Abolish the registry.


December 11, 2020
Edited to correct my mistake: Judith Levine's co-author is Erica Meiners (not Reimers).


Sunday, April 3, 2016

lessons to be learned from teens charged with child porn felonies

In Bellevue NE, four teens and an adult have been charged with child pornography crimes. The article says the 20-year-old set up "an account online" and then lured a 17-year-old girl to send him sexually explicit photos of herself. The images were then passed around among the four teens.

Definitely nasty behavior, if this is truly what happened. The article gives very few details.

Amie Konwinski, of Smart Girl Style, was interviewed for the story and she has advice for parents.
Konwinski said it's a relatively new story but it's one she's heard before. Konwinski teaches teens and parents about the power of social media. 
"We really need to tell our kids that hey, this is a thing. Predatory sextortion is a possibility, and how easy it is for somebody to create a fake account and ask those girls for those pics," Konwinski said.
Predatory sextortion might be a thing but getting charged with a felony is a thing that might be more likely to happen and will do as much if not more damage to the teens involved. Konwinski ought to be educating teens and their parents about felony charges that can result from what teens see as private behavior.
Konwinski said parents need to have conversations with their children and keep an eye on their social media. She said one way to do this is making sure teens can't download apps without parental permission and to be aware that they may have accounts they don't want the parents to see. 
This is ridiculous advice. Teens using social media for private communication that may include intimate photos--no matter how unwise that is--need to know the dangers involved. They could be arrested, go to prison, and be on the sex offender registry for the rest of their lives.
"Parents need to sit down and say, 'Hey, what's your secret Instagram account?' And see what your kid says. If their eyes get big, you got them there," Konwinski said.
Well, there you go. Now that you know they have a secret account, you got them there. What are you going to do with that information? Parents who do not already know how easily kids can set up accounts without telling Mom and Dad are way behind in the game.

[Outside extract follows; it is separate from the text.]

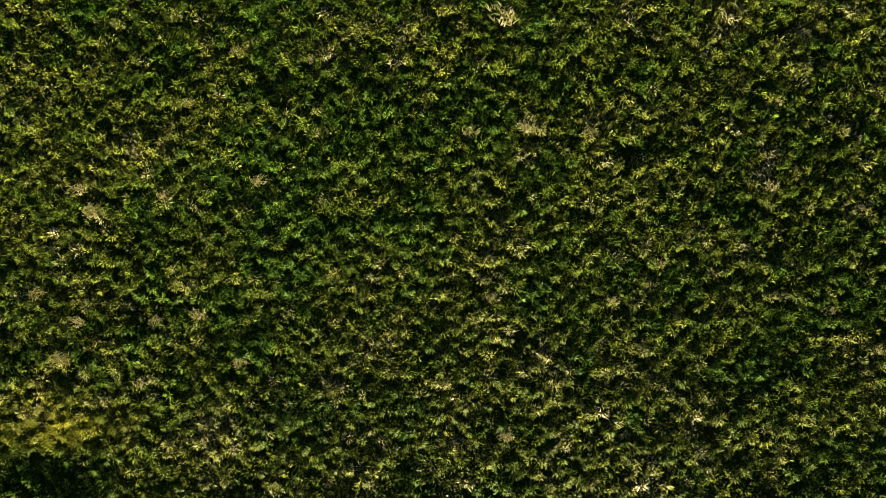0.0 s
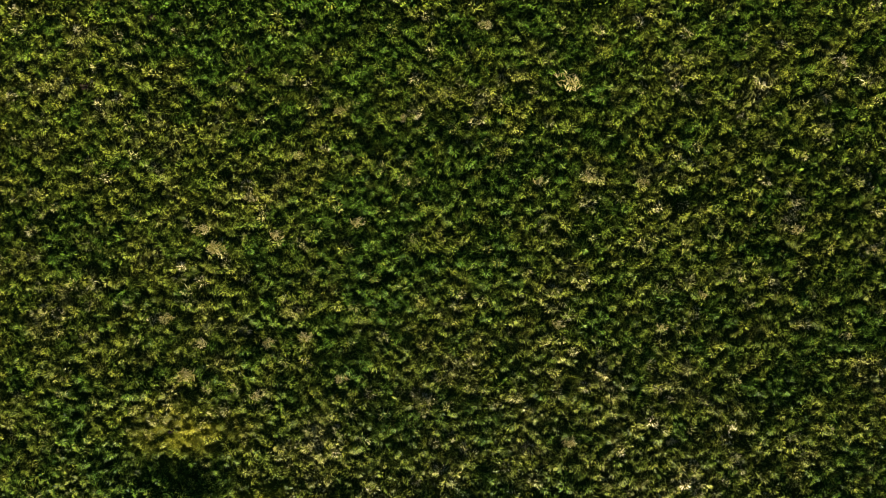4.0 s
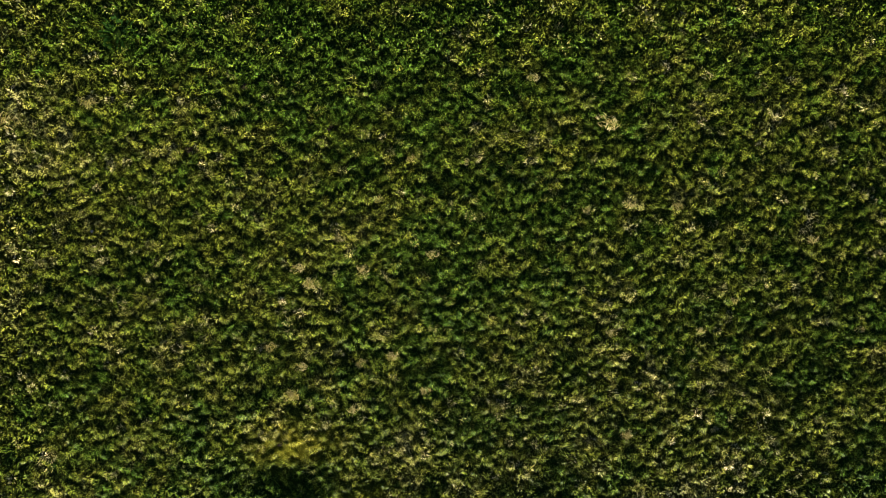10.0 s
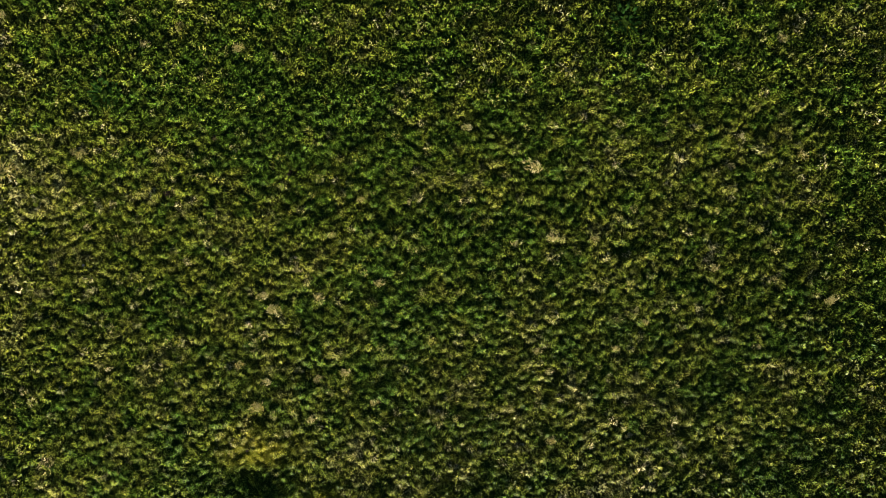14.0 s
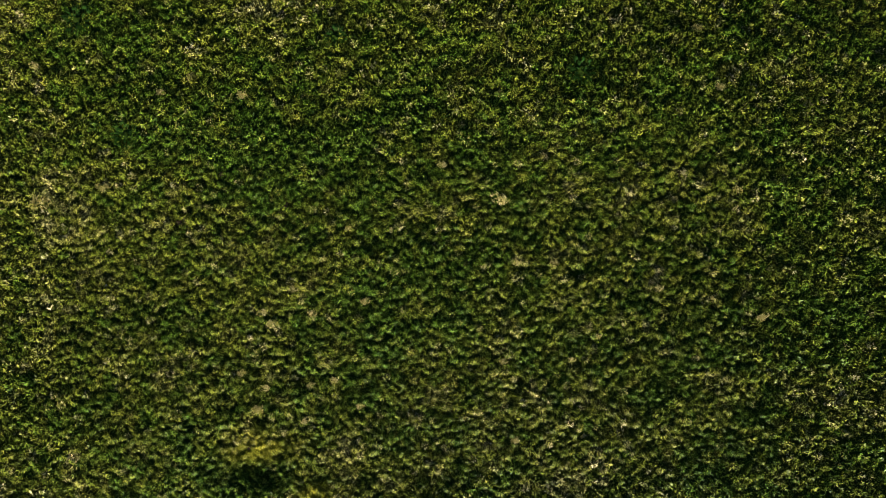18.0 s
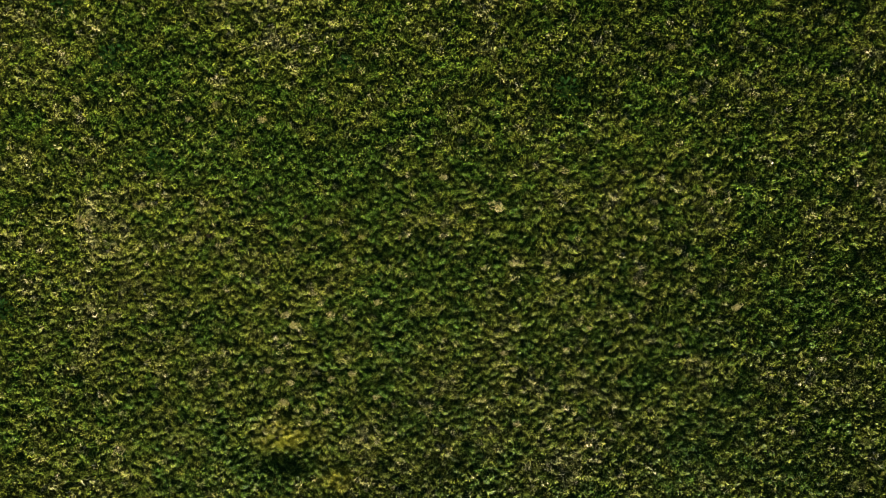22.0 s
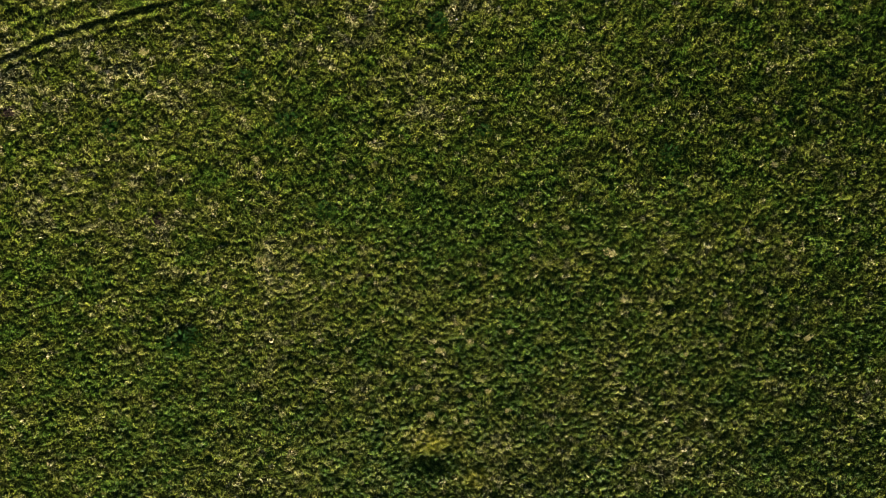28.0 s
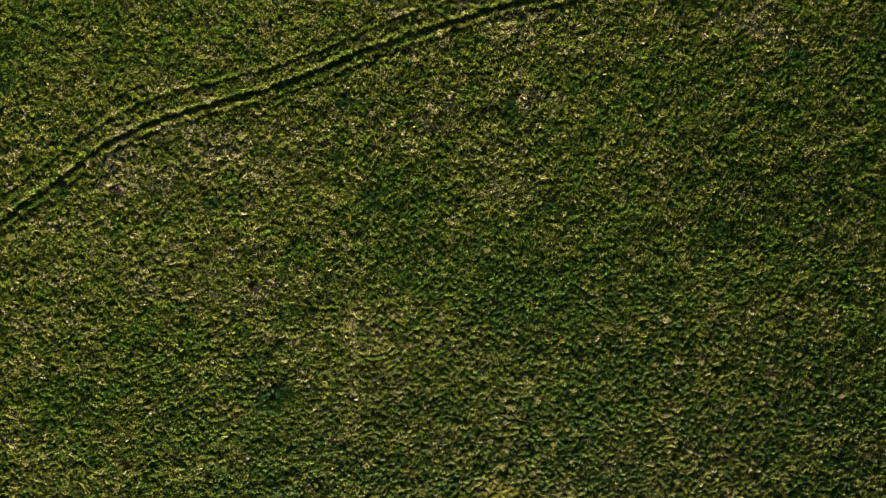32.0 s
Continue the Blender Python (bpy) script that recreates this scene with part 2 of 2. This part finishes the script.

Instead of gotcha questions for teens about secret Instagram accounts, parents must educate kids about how impulsive behavior can be charged as a felony, how easily those crimes can be discovered, and the terrible weight of the punishment that can follow.

Instead of clinging to the belief that child porn always means unspeakable images of toddlers, parents need to tell kids that child porn can include images of teens who are definitely not children. Barring developmental issues, a 17-year-old is not a child.

Instead of teaching them the usual lesson that social media can be used to harm girls, teach them that both boys and girls can be charged with felonies for producing, sending, or receiving images meant only for significant others.

Instead of trying to catch kids at wrong-doing, educate them about how private behavior--exchanging naughty pictures or videos--can land them in serious legal trouble. Tagging kids with a sex offender label will hinder their ability to finish high school, go to college, get a job, raise a family of their own.

Perhaps most important of all, talk to your legislators about how easily kids can be caught up in the criminal justice system and how the laws need to change. Tell them that labeling kids with a label that will affect them for the rest of their lives is a grave injustice that must be righted.

Remember, too, that many families are already living that awful reality. Getting arrested as an adult instead of as a teen does not make the registry a more just punishment.

Tell your legislators that no family deserves to live on the registry. Tell them to abolish the registry.